# Why should we update simultaneously all the variables in Gradient Descent

In the classic gradient descent algorithm, at each iteration step, we update all the variables simultaneously, i.e. $$\pmb{\theta}' \gets \pmb{\theta}-\mathbf{\alpha}\frac{\partial \mathbf{F}}{\partial \pmb{\theta}}$$

One alternative to this is that within each step we can update the variables as and when they are available.

For e.g. at each step: $$\pmb{\theta_1}' \gets \pmb{\theta_1}-\mathbf{\alpha}\frac{\partial \mathbf{F({\theta_1},\theta_2)}}{\partial \pmb{\theta_{1}}}$$ $$\pmb{\theta_2}' \gets \pmb{\theta_2}-\mathbf{\alpha}\frac{\partial \mathbf{F({\theta_1}',\theta_2)}}{\partial \pmb{\theta_{2}}}$$ I'm sure that this would also converge to the local optimum. So why is this alternate way of updation usually not the preferred way?

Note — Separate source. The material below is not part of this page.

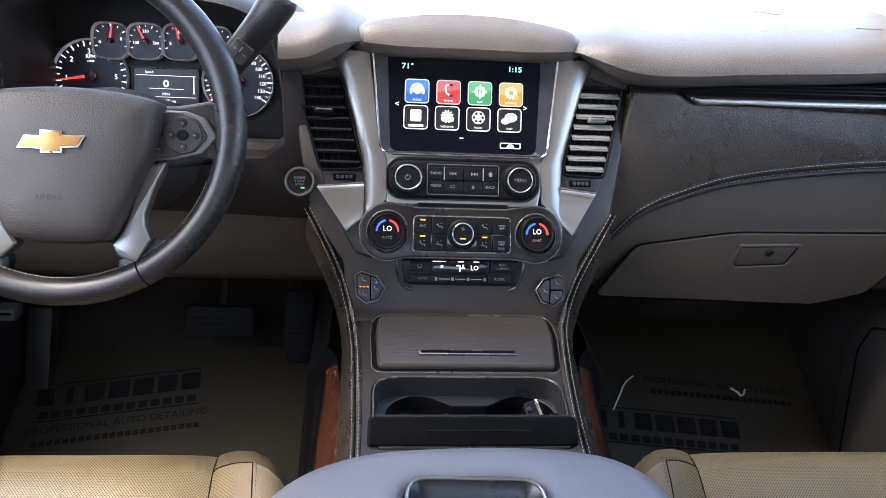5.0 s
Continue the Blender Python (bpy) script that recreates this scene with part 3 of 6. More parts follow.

Edit: sometimes it makes sense not to update simultaneously. One use case would be that of training Neural Networks in NLP. Usually, we use Gradient Descent here but without the simultaneous updating because simultaneous updating from all the training examples takes a lot of time. Refere pg 33 of this pdf

• In various applications this would require more computation. For example, using backpropagation to do gradient descent on a neural network naturally gives you the gradient at one point, not this thing. Also, I'm not convinced this converges, or at least not that it converges any faster. – Qiaochu Yuan Sep 6 '17 at 18:11
• Gradient descent says that at each step we should move some distance in the direction which is locally the most downhill direction. In your case, your net motion is not quite in the local most downhill direction, because the second component of your gradient changes to some degree after the first step. The extent of this change depends of course on $\alpha$; if $\alpha$ isn't too big, which it isn't when you get near the minimum, then the method becomes basically the same as gradient descent anyway. – Ian Sep 6 '17 at 18:16
• (Cont.) Thus loosely speaking, if your method "starts to converge" then it will in the end converge, if only because eventually its behavior will be essentially the same as gradient descent. Still, why bother with this? It doesn't really save you any computation, since one full update step still requires you to go through all $n$ single variable updates. Moreover your method is strictly serial (you need $\theta_1'$ to compute $F_{\theta_2}$) while "take the gradient at this single point" and "make this vector update" are both straightforwardly parallelizable. – Ian Sep 6 '17 at 18:16

A simple example, let $f = \sin(\sum_{i=1}^n \alpha_i \theta_i)$. To compute all derivatives at a point you only have to evaluate $\sin$ once. If you cycle through all variables, you will have to evaluate $\sin$ $n$ times as the argument changes. Most often, it pays off to do steps in all coordinates at the same time. A simple analogy would be walking. You typically don't walk east-west direction first, and then north-south. You walk the shortest direction, i.e., move in both coordinates simultaneously.
Practically speaking, the when-available method you describe would lock you into performing $\textbf{sequential}$ computation. Part of the reason gradient descent has become such a popular algorithm recently, is that it can be computed in $\textbf{parallel}$.